Un ulteriore punto controverso riguarda l’impatto economico del decreto. Ufficialmente si afferma che la norma non avrà costi aggiuntivi per lo Stato, ma tale tesi è stata smentita da Aldo Travi, Professore Emerito di Diritto Amministrativo dell’Università Cattolica del Sacro Cuore di Milano. In una comunicazione inviata al Senato, Travi ha evidenziato che l’approvazione del provvedimento comporterà invece oneri aggiuntivi per gli enti locali. Infatti, ha scritto il docente, «i Comuni che, attenendosi a una corretta interpretazione della legge e agli orientamenti giurisprudenziali, hanno qualificato gli interventi come nuove costruzioni, e non come ristrutturazioni edilizie, dovranno restituire ai cittadini gli importi riscossi in più: come è noto, infatti, i contributi per le nuove costruzioni sono più elevati di quelli per le ristrutturazioni edilizie».

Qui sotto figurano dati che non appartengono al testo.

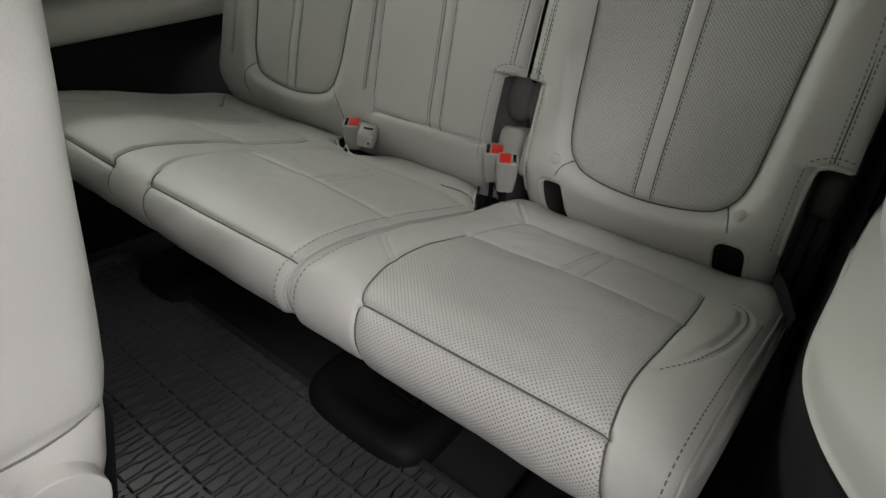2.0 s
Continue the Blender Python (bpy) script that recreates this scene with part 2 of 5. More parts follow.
def tube(points, r, n=40, sides=10, flat=1.0):
    c = spline(points, n)
    bm = bmesh.new()
    rings = []
    for i in range(n):
        d = Vector(c[min(i + 1, n - 1)] - c[max(i - 1, 0)]).normalized()
        q = d.to_track_quat("Z", "Y")
        rings.append([bm.verts.new(Vector(c[i]) + q @ Vector((r * math.cos(2 * math.pi * k / sides), flat * r * math.sin(2 * math.pi * k / sides), 0))) for k in range(sides)])
    for i in range(n - 1):
        for k in range(sides):
            bm.faces.new((rings[i][k], rings[i][(k + 1) % sides], rings[i + 1][(k + 1) % sides], rings[i + 1][k]))
    bm.faces.new(rings[0][::-1])
    bm.faces.new(rings[-1])
    return bm


def ribbon(name, points, across, width, thick, mat, parent, n=40, label=""):
    """A strap of given width along a curve; across: the width's direction, one or one a point."""
    c = spline(points, n)
    a = np.asarray(across, float)
    a = spline(a, n) if a.ndim == 2 else np.tile(a, (n, 1))
    a = a / np.linalg.norm(a, axis=1)[:, None]
    d = np.gradient(c, axis=0)
    nrm = np.cross(a, d)
    nrm /= np.linalg.norm(nrm, axis=1)[:, None]
    s = np.r_[0, np.cumsum(np.linalg.norm(np.diff(c, axis=0), axis=1))]
    verts, uv = [], []
    prof = [(-0.5, -0.25), (-0.47, -0.5), (0.47, -0.5), (0.5, -0.25), (0.5, 0.25), (0.47, 0.5), (-0.47, 0.5), (-0.5, 0.25)]
    for i in range(n):
        for p, q in prof:
            verts.append(c[i] + a[i] * p * width + nrm[i] * q * thick)
            uv.append((p * width, s[i]))
    faces = [(i * 8 + k, i * 8 + (k + 1) % 8, i * 8 + 8 + (k + 1) % 8, i * 8 + 8 + k) for i in range(n - 1) for k in range(8)]
    faces += [tuple(range(8))[::-1], tuple((n - 1) * 8 + k for k in range(8))]
    ob = mesh(name, verts, faces, mat, parent, label, True, uv)
    ob.data.set_sharp_from_angle(angle=radians(50))
    return ob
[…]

Intanto, fuori da Palazzo Marino, la mobilitazione contro il decreto non si è fermata. Comitati civici, sindacati e associazioni ambientaliste hanno manifestato per denunciare una visione urbanistica che mette al primo posto gli interessi dei grandi gruppi immobiliari a discapito della sostenibilità e della qualità della vita dei cittadini. «Salviamo Milano dal cemento», recitavano gli striscioni esposti dai manifestanti, mentre il dibattito interno alla maggioranza rivelava tutte le contraddizioni della politica urbanistica dell’amministrazione Sala. Secondo i dimostranti, il provvedimento rappresenta una chiara vittoria della speculazione edilizia sulla pianificazione urbanistica, aggravando i problemi di vivibilità della città.